* _Short task_: Give the material again in full, matching it exactly.
-- start of Dataset content --
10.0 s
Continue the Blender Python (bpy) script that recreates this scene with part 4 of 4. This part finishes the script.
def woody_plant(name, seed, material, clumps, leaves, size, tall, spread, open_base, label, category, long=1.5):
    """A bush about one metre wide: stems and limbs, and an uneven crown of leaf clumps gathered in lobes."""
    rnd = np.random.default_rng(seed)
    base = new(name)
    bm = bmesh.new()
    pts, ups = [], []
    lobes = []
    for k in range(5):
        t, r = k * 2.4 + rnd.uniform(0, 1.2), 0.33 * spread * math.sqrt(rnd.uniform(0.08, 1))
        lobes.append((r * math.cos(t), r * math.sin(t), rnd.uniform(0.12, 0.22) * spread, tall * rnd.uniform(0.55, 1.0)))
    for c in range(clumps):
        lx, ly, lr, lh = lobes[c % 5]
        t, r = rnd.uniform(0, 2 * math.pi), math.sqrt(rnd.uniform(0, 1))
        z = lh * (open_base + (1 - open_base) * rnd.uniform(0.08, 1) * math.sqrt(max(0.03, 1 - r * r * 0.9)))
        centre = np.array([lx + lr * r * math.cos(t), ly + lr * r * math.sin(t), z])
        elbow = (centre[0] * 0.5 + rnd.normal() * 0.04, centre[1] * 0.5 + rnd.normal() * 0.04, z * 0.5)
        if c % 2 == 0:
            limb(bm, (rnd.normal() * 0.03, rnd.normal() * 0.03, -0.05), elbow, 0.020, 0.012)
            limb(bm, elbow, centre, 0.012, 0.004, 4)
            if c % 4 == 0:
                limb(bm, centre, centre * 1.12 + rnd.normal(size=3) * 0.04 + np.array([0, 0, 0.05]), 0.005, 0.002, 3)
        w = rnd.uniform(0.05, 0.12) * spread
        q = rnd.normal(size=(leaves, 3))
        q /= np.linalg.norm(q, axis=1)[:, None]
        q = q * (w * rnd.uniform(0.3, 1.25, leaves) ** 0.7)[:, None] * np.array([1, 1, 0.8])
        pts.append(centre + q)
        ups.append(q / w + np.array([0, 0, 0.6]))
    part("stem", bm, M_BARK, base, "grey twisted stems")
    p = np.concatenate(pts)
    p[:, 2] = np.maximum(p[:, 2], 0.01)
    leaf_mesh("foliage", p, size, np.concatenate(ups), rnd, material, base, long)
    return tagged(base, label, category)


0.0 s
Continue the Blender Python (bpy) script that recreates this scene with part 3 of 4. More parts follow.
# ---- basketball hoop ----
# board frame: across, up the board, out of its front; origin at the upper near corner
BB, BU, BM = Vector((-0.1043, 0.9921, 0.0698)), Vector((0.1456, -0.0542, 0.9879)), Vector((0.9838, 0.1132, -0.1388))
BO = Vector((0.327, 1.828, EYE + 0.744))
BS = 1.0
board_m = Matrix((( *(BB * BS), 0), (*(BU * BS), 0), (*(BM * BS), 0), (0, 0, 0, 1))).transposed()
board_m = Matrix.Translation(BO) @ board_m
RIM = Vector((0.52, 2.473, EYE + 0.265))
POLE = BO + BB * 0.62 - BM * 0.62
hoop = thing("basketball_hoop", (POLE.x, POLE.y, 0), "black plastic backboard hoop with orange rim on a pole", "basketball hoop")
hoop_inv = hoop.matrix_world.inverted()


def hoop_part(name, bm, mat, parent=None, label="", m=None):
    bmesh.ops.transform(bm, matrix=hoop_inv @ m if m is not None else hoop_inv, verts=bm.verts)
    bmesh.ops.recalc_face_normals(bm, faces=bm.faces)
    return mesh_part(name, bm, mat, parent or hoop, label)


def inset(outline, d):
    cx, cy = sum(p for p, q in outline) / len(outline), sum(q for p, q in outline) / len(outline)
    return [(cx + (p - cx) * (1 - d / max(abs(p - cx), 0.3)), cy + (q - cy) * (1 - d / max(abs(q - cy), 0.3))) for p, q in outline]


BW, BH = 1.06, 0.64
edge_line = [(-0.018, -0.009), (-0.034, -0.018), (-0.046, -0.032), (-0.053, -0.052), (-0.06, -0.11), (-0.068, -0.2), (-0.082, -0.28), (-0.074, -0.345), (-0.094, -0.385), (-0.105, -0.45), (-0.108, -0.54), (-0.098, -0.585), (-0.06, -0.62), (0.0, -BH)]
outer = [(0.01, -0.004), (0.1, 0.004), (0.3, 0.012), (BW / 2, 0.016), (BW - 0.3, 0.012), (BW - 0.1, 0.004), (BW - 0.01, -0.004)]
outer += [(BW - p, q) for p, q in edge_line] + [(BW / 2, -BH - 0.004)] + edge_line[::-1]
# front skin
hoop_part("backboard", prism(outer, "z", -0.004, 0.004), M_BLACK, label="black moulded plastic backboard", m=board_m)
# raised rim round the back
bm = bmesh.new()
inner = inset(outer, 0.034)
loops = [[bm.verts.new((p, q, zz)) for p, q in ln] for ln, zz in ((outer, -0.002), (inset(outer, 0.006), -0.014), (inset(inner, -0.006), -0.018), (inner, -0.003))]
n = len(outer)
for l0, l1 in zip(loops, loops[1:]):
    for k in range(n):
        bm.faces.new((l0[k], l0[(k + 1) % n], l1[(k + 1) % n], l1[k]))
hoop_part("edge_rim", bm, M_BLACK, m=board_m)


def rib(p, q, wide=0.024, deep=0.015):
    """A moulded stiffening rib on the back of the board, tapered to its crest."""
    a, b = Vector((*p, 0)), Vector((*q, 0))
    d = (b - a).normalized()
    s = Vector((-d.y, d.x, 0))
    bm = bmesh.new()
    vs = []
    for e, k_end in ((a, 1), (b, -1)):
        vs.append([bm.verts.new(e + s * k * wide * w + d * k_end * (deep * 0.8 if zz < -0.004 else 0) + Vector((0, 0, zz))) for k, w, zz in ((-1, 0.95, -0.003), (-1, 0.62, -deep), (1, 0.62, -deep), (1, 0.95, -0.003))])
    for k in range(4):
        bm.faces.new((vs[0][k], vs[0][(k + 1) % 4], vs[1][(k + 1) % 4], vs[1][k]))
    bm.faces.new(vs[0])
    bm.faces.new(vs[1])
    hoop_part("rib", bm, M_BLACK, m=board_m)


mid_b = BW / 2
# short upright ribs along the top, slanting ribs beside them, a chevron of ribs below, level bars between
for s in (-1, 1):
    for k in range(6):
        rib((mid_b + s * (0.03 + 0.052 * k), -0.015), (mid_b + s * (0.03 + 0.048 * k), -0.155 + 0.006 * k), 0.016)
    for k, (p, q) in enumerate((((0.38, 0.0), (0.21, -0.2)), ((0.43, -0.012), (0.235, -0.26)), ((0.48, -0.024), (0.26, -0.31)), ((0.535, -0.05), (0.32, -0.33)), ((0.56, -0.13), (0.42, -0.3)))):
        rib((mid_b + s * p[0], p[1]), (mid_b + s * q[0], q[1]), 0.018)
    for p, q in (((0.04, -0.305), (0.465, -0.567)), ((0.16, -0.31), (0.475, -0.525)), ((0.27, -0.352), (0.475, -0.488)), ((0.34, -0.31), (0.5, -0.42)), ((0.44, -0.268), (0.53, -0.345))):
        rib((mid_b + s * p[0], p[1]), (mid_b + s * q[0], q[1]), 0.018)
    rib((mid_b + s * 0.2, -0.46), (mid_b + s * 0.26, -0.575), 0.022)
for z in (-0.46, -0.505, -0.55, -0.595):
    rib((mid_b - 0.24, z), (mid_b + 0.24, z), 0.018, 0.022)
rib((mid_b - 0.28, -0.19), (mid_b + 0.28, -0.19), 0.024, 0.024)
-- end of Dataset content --
* _Right answer_:
10.0 s
Continue the Blender Python (bpy) script that recreates this scene with part 4 of 4. This part finishes the script.
def woody_plant(name, seed, material, clumps, leaves, size, tall, spread, open_base, label, category, long=1.5):
    """A bush about one metre wide: stems and limbs, and an uneven crown of leaf clumps gathered in lobes."""
    rnd = np.random.default_rng(seed)
    base = new(name)
    bm = bmesh.new()
    pts, ups = [], []
    lobes = []
    for k in range(5):
        t, r = k * 2.4 + rnd.uniform(0, 1.2), 0.33 * spread * math.sqrt(rnd.uniform(0.08, 1))
        lobes.append((r * math.cos(t), r * math.sin(t), rnd.uniform(0.12, 0.22) * spread, tall * rnd.uniform(0.55, 1.0)))
    for c in range(clumps):
        lx, ly, lr, lh = lobes[c % 5]
        t, r = rnd.uniform(0, 2 * math.pi), math.sqrt(rnd.uniform(0, 1))
        z = lh * (open_base + (1 - open_base) * rnd.uniform(0.08, 1) * math.sqrt(max(0.03, 1 - r * r * 0.9)))
        centre = np.array([lx + lr * r * math.cos(t), ly + lr * r * math.sin(t), z])
        elbow = (centre[0] * 0.5 + rnd.normal() * 0.04, centre[1] * 0.5 + rnd.normal() * 0.04, z * 0.5)
        if c % 2 == 0:
            limb(bm, (rnd.normal() * 0.03, rnd.normal() * 0.03, -0.05), elbow, 0.020, 0.012)
            limb(bm, elbow, centre, 0.012, 0.004, 4)
            if c % 4 == 0:
                limb(bm, centre, centre * 1.12 + rnd.normal(size=3) * 0.04 + np.array([0, 0, 0.05]), 0.005, 0.002, 3)
        w = rnd.uniform(0.05, 0.12) * spread
        q = rnd.normal(size=(leaves, 3))
        q /= np.linalg.norm(q, axis=1)[:, None]
        q = q * (w * rnd.uniform(0.3, 1.25, leaves) ** 0.7)[:, None] * np.array([1, 1, 0.8])
        pts.append(centre + q)
        ups.append(q / w + np.array([0, 0, 0.6]))
    part("stem", bm, M_BARK, base, "grey twisted stems")
    p = np.concatenate(pts)
    p[:, 2] = np.maximum(p[:, 2], 0.01)
    leaf_mesh("foliage", p, size, np.concatenate(ups), rnd, material, base, long)
    return tagged(base, label, category)


0.0 s
Continue the Blender Python (bpy) script that recreates this scene with part 3 of 4. More parts follow.
# ---- basketball hoop ----
# board frame: across, up the board, out of its front; origin at the upper near corner
BB, BU, BM = Vector((-0.1043, 0.9921, 0.0698)), Vector((0.1456, -0.0542, 0.9879)), Vector((0.9838, 0.1132, -0.1388))
BO = Vector((0.327, 1.828, EYE + 0.744))
BS = 1.0
board_m = Matrix((( *(BB * BS), 0), (*(BU * BS), 0), (*(BM * BS), 0), (0, 0, 0, 1))).transposed()
board_m = Matrix.Translation(BO) @ board_m
RIM = Vector((0.52, 2.473, EYE + 0.265))
POLE = BO + BB * 0.62 - BM * 0.62
hoop = thing("basketball_hoop", (POLE.x, POLE.y, 0), "black plastic backboard hoop with orange rim on a pole", "basketball hoop")
hoop_inv = hoop.matrix_world.inverted()


def hoop_part(name, bm, mat, parent=None, label="", m=None):
    bmesh.ops.transform(bm, matrix=hoop_inv @ m if m is not None else hoop_inv, verts=bm.verts)
    bmesh.ops.recalc_face_normals(bm, faces=bm.faces)
    return mesh_part(name, bm, mat, parent or hoop, label)


def inset(outline, d):
    cx, cy = sum(p for p, q in outline) / len(outline), sum(q for p, q in outline) / len(outline)
    return [(cx + (p - cx) * (1 - d / max(abs(p - cx), 0.3)), cy + (q - cy) * (1 - d / max(abs(q - cy), 0.3))) for p, q in outline]


BW, BH = 1.06, 0.64
edge_line = [(-0.018, -0.009), (-0.034, -0.018), (-0.046, -0.032), (-0.053, -0.052), (-0.06, -0.11), (-0.068, -0.2), (-0.082, -0.28), (-0.074, -0.345), (-0.094, -0.385), (-0.105, -0.45), (-0.108, -0.54), (-0.098, -0.585), (-0.06, -0.62), (0.0, -BH)]
outer = [(0.01, -0.004), (0.1, 0.004), (0.3, 0.012), (BW / 2, 0.016), (BW - 0.3, 0.012), (BW - 0.1, 0.004), (BW - 0.01, -0.004)]
outer += [(BW - p, q) for p, q in edge_line] + [(BW / 2, -BH - 0.004)] + edge_line[::-1]
# front skin
hoop_part("backboard", prism(outer, "z", -0.004, 0.004), M_BLACK, label="black moulded plastic backboard", m=board_m)
# raised rim round the back
bm = bmesh.new()
inner = inset(outer, 0.034)
loops = [[bm.verts.new((p, q, zz)) for p, q in ln] for ln, zz in ((outer, -0.002), (inset(outer, 0.006), -0.014), (inset(inner, -0.006), -0.018), (inner, -0.003))]
n = len(outer)
for l0, l1 in zip(loops, loops[1:]):
    for k in range(n):
        bm.faces.new((l0[k], l0[(k + 1) % n], l1[(k + 1) % n], l1[k]))
hoop_part("edge_rim", bm, M_BLACK, m=board_m)


def rib(p, q, wide=0.024, deep=0.015):
    """A moulded stiffening rib on the back of the board, tapered to its crest."""
    a, b = Vector((*p, 0)), Vector((*q, 0))
    d = (b - a).normalized()
    s = Vector((-d.y, d.x, 0))
    bm = bmesh.new()
    vs = []
    for e, k_end in ((a, 1), (b, -1)):
        vs.append([bm.verts.new(e + s * k * wide * w + d * k_end * (deep * 0.8 if zz < -0.004 else 0) + Vector((0, 0, zz))) for k, w, zz in ((-1, 0.95, -0.003), (-1, 0.62, -deep), (1, 0.62, -deep), (1, 0.95, -0.003))])
    for k in range(4):
        bm.faces.new((vs[0][k], vs[0][(k + 1) % 4], vs[1][(k + 1) % 4], vs[1][k]))
    bm.faces.new(vs[0])
    bm.faces.new(vs[1])
    hoop_part("rib", bm, M_BLACK, m=board_m)


mid_b = BW / 2
# short upright ribs along the top, slanting ribs beside them, a chevron of ribs below, level bars between
for s in (-1, 1):
    for k in range(6):
        rib((mid_b + s * (0.03 + 0.052 * k), -0.015), (mid_b + s * (0.03 + 0.048 * k), -0.155 + 0.006 * k), 0.016)
    for k, (p, q) in enumerate((((0.38, 0.0), (0.21, -0.2)), ((0.43, -0.012), (0.235, -0.26)), ((0.48, -0.024), (0.26, -0.31)), ((0.535, -0.05), (0.32, -0.33)), ((0.56, -0.13), (0.42, -0.3)))):
        rib((mid_b + s * p[0], p[1]), (mid_b + s * q[0], q[1]), 0.018)
    for p, q in (((0.04, -0.305), (0.465, -0.567)), ((0.16, -0.31), (0.475, -0.525)), ((0.27, -0.352), (0.475, -0.488)), ((0.34, -0.31), (0.5, -0.42)), ((0.44, -0.268), (0.53, -0.345))):
        rib((mid_b + s * p[0], p[1]), (mid_b + s * q[0], q[1]), 0.018)
    rib((mid_b + s * 0.2, -0.46), (mid_b + s * 0.26, -0.575), 0.022)
for z in (-0.46, -0.505, -0.55, -0.595):
    rib((mid_b - 0.24, z), (mid_b + 0.24, z), 0.018, 0.022)
rib((mid_b - 0.28, -0.19), (mid_b + 0.28, -0.19), 0.024, 0.024)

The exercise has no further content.